We fell asleep and woke up to police stopping us. I didn’t understand what was happening. They had a problem with us being drunk, but we only wanted to sleep in the truck till morning. I asked the policeman if he wanted money, but instead he wanted 20 minutes with me. No way, fucking asshole. The bikes were off the truck and they took our passports so we had to follow them. Riding the bicycle drunk in the dark ended bad, Adam fell and hurt his foot. We went to one of the men’s house and slept there, me with pepper spray in my hands.
In the morning we could leave, but by then it was over for us, we couldn’t go to Iran with a sprained ankle. We found Roman and asked him to take us to Yerevan after he comes back from Iran. We were afraid that Adam’s left ankle wouldn’t get better for weeks or months so we’d have to fly home. Later the panic let up and Adam realized that he didn’t sprain his ankle, just hit his foot real bad. Hope returned that it will heal in a week. So since we already had a ride arranged, we planned to go to the capital and rest there until it’s needed, then take a bus to Iran. But we were waiting for the truck at the agreed place in vain, it didn’t come. Or probably it came, but the driver didn’t see us.

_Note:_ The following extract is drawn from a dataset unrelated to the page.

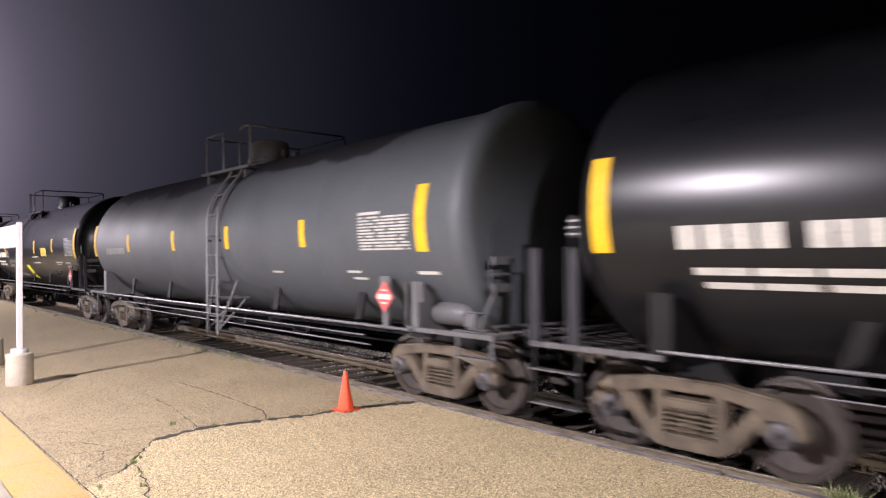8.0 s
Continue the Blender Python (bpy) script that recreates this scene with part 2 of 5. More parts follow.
M = {
    "gloss_black": dust_and_bounce(material("gloss_black_paint", (0.0064, 0.0072, 0.0088), 0.29, second=(0.0112, 0.0118, 0.0130), scale=0.9, amount=0.8, fine=14, bump=0.0, grain=0.2, stretch=(0.6, 1, 2), spec=0.34, rough_var=0.05), (0.028, 0.0275, 0.027), 0.34),
    "dull_black": darker_crown(dust_and_bounce(material("dull_black_paint", (0.0074, 0.0080, 0.0092), 0.58, second=(0.0115, 0.0119, 0.0130), scale=0.8, amount=0.8, fine=14, bump=0.0, grain=0.2, stretch=(0.5, 1, 1.5), spec=0.26), (0.030, 0.028, 0.0255), 0.45), (0.003, 0.003, 0.0034), 0.9, 3.45, 4.05),
    "grey": darker_crown(material("grey_paint", (0.160, 0.194, 0.210), 0.40, second=(0.126, 0.149, 0.157), contrast=(0.35, 0.7), scale=0.8, amount=0.7, fine=12, bump=0.0, grain=0.2, stretch=(1.6, 1, 0.5)), (0.036, 0.040, 0.044), 0.94, 2.85, 3.6),
    "tarred": tarred("grey_and_tar"),
    "frame_black": material("frame_black_paint", (0.0045, 0.0046, 0.005), 0.55, second=(0.0105, 0.0098, 0.009), scale=5, amount=0.6, spec=0.2),
    "frame_grey": material("frame_grey_paint", (0.30, 0.315, 0.335), 0.45, second=(0.20, 0.19, 0.18), scale=5, amount=0.6),
    "ladder_grey": material("ladder_grey_paint", (0.17, 0.178, 0.187), 0.45, second=(0.12, 0.115, 0.11), scale=5, amount=0.6),
    "frame_dull": material("frame_dull_grey_paint", (0.115, 0.117, 0.12), 0.5, second=(0.08, 0.075, 0.07), scale=5, amount=0.6),
    "steel": material("worn_steel_paint", (0.0075, 0.0076, 0.0082), 0.5, second=(0.015, 0.0148, 0.0148), scale=4, amount=0.7, stretch=(1, 1, 0.2), spec=0.22),
    "upright": material("scuffed_channel_paint", (0.031, 0.032, 0.037), 0.5, second=(0.019, 0.0195, 0.021), scale=4, amount=0.7, stretch=(1, 1, 0.2), spec=0.3),
    "rung": material("worn_rung_steel", (0.012, 0.012, 0.013), 0.48, second=(0.024, 0.0235, 0.023), scale=4, amount=0.7, spec=0.25),
    "print_white": material("small_white_print", (0.38, 0.38, 0.36), 0.5, second=(0.24, 0.24, 0.23), scale=6, amount=0.6, bump=0.02),
    "pipe": material("worn_galvanized_pipe", (0.115, 0.115, 0.121), 0.3, second=(0.10, 0.095, 0.09), scale=4, amount=0.6),
    "deck_edge": material("scuffed_deck_edge", (0.085, 0.084, 0.086), 0.36, second=(0.15, 0.145, 0.14), scale=3, amount=0.8),
    "truck": material("rusty_cast_steel", (0.138, 0.108, 0.071), 0.75, second=(0.060, 0.046, 0.031), scale=5, amount=0.8, fine=40, bump=0.3),
    "wheel": material("wheel_steel", (0.050, 0.038, 0.029), 0.65, second=(0.026, 0.022, 0.018), scale=6, amount=0.7, fine=50, bump=0.15),
    "tread": material("polished_tread", (0.55, 0.53, 0.50), 0.42, metal=1.0, scale=8, amount=0.4),
    "cap": material("bearing_cap_paint", (0.10, 0.095, 0.10), 0.6, second=(0.07, 0.06, 0.052), scale=8, amount=0.7),
    "yellow": material("yellow_reflective_tape", (0.78, 0.47, 0.02), 0.55, second=(0.6, 0.36, 0.02), scale=5, amount=0.5, bump=0.02, spec=0.2),
    "lemon": material("yellow_sign_paint", (0.80, 0.71, 0.016), 0.45, second=(0.66, 0.52, 0.02), scale=5, amount=0.5, bump=0.02),
    "sign_yellow": material("yellow_panel_paint", (0.76, 0.57, 0.018), 0.45, second=(0.64, 0.47, 0.02), scale=5, amount=0.5, bump=0.02),
    "white": material("white_lettering", (0.56, 0.55, 0.49), 0.5, second=(0.36, 0.35, 0.31), scale=6, amount=0.6, bump=0.02),
    "dim_white": material("dim_lettering", (0.26, 0.26, 0.25), 0.5, second=(0.15, 0.15, 0.15), scale=6, amount=0.6, bump=0.02),
    "dark": material("dark_lettering", (0.02, 0.02, 0.02), 0.5, bump=0.0),
    "red": material("red_placard", (0.72, 0.11, 0.10), 0.45, second=(0.6, 0.09, 0.08), bump=0.0),
    "orange_spray": material("orange_spray", (0.60, 0.17, 0.095), 0.5, second=(0.40, 0.22, 0.17), scale=3, bump=0.0),
    "lilac_spray": material("lilac_spray", (0.52, 0.50, 0.68), 0.5, second=(0.40, 0.40, 0.50), scale=3, bump=0.0),
    "white_spray": material("pale_spray", (0.55, 0.57, 0.52), 0.5, second=(0.40, 0.42, 0.40), scale=3, bump=0.0),
    "chalk": material("chalk_scrawl", (0.40, 0.39, 0.35), 0.7, second=(0.16, 0.158, 0.145), scale=4, amount=0.8, bump=0.0),
    "straw_spray": material("straw_scrawl", (0.34, 0.30, 0.21), 0.6, second=(0.06, 0.058, 0.05), scale=5, amount=0.9, bump=0.0),
    # two pours; their tones also paint in the light's rise towards +x
    "aggregate": aggregate("brightened_aggregate", 1.33, (0.405, 0.346, 0.208), (0.315, 0.266, 0.160)),
    "dimmed_old_aggregate": aggregate("dimmed_older_aggregate", 0.93, (0.405, 0.338, 0.210), (0.30, 0.248, 0.154)),
    "concrete": material("light_concrete", (0.36, 0.32, 0.25), 0.85, second=(0.27, 0.24, 0.19), scale=2, amount=0.6, fine=80, bump=0.15),
    "yellow_paving": material("worn_yellow_paving", (0.49, 0.315, 0.10), 0.75, second=(0.42, 0.33, 0.175), scale=3.5, amount=0.9, fine=70, bump=0.15),
    "block": material("cast_concrete", (0.46, 0.41, 0.33), 0.85, second=(0.33, 0.29, 0.23), scale=6, amount=0.6, fine=90, bump=0.2),
    "post": material("white_enamel", (0.60, 0.59, 0.585), 0.35, second=(0.50, 0.485, 0.47), scale=3, amount=0.5, bump=0.0, grain=0.1),
    "timber": material("weathered_timber", (0.33, 0.305, 0.295), 0.85, second=(0.13, 0.114, 0.108), scale=3.5, amount=1.0, fine=45, bump=0.5, stretch=(1.3, 7, 7), contrast=(0.40, 0.60)),
    "tie": material("creosoted_tie", (0.085, 0.067, 0.048), 0.85, second=(0.036, 0.030, 0.023), scale=5, amount=0.9, fine=25, bump=0.4, stretch=(8, 0.7, 8)),
    "rail": material("rusty_rail", (0.165, 0.132, 0.082), 0.65, second=(0.085, 0.066, 0.043), scale=3, amount=0.8, fine=40, bump=0.15),
    "railhead": material("polished_railhead", (0.55, 0.52, 0.48), 0.28, metal=1.0, scale=8, amount=0.4, stretch=(0.3, 4, 1)),
    "ballast_bed": material("ballast_bed", (0.10, 0.095, 0.09), 0.9, second=(0.03, 0.028, 0.026), scale=9, amount=1.0, fine=30, bump=0.8),
    "cone": material("orange_plastic", (0.85, 0.10, 0.03), 0.45, second=(0.70, 0.09, 0.04), scale=8, amount=0.5, bump=0.02),
    "crack": material("crack_dirt", (0.035, 0.03, 0.024), 0.95, second=(0.07, 0.06, 0.045), scale=9, amount=0.8, bump=0.3),
    "grass": material("grass_blade", (0.17, 0.24, 0.075), 0.6, second=(0.22, 0.22, 0.10), scale=5, amount=0.9, bump=0.0),
    "earth": material("dark_earth", (0.05, 0.045, 0.038), 0.95, second=(0.03, 0.035, 0.02), scale=0.4, amount=0.9, fine=8, bump=0.4),
    "dark_wall": material("dark_siding", (0.10, 0.09, 0.085), 0.8, bump=0.1),
    "amber": glowing("sodium_lamp", (1.0, 0.27, 0.03), 9.0),
    "amber_small": glowing("sodium_lamp_far", (1.0, 0.32, 0.06), 2.6),
    "warm_glow": glowing("warm_lamp", (1.0, 0.72, 0.40), 3.0),
    "white_glow": glowing("lit_sign", (0.80, 1.0, 0.90), 1.1),
    "window_glow": glowing("lit_window", (0.75, 0.80, 0.72), 0.22),
    "red_glow": glowing("red_signal", (1.0, 0.06, 0.05), 9.0),
}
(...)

After spending the night next to the road we re-evaluated our situation. We found a hostel close to the border so we decided on staying there, no need to go back to Yerevan. I don’t know how long it will take, but we’ll stay as long as Adam’s foot heals. We’re at an awesome place in hostel Samuel. The hosts are very helpful, the kids are nice, there are a lot of figs and kittens and we have our own room with toilet, shower and wifi. When we step out of the door we see the border and Iran’s dreary mountains. We won’t let Armenia defeat us. As soon as Adam feels alright, we will roll to the next country.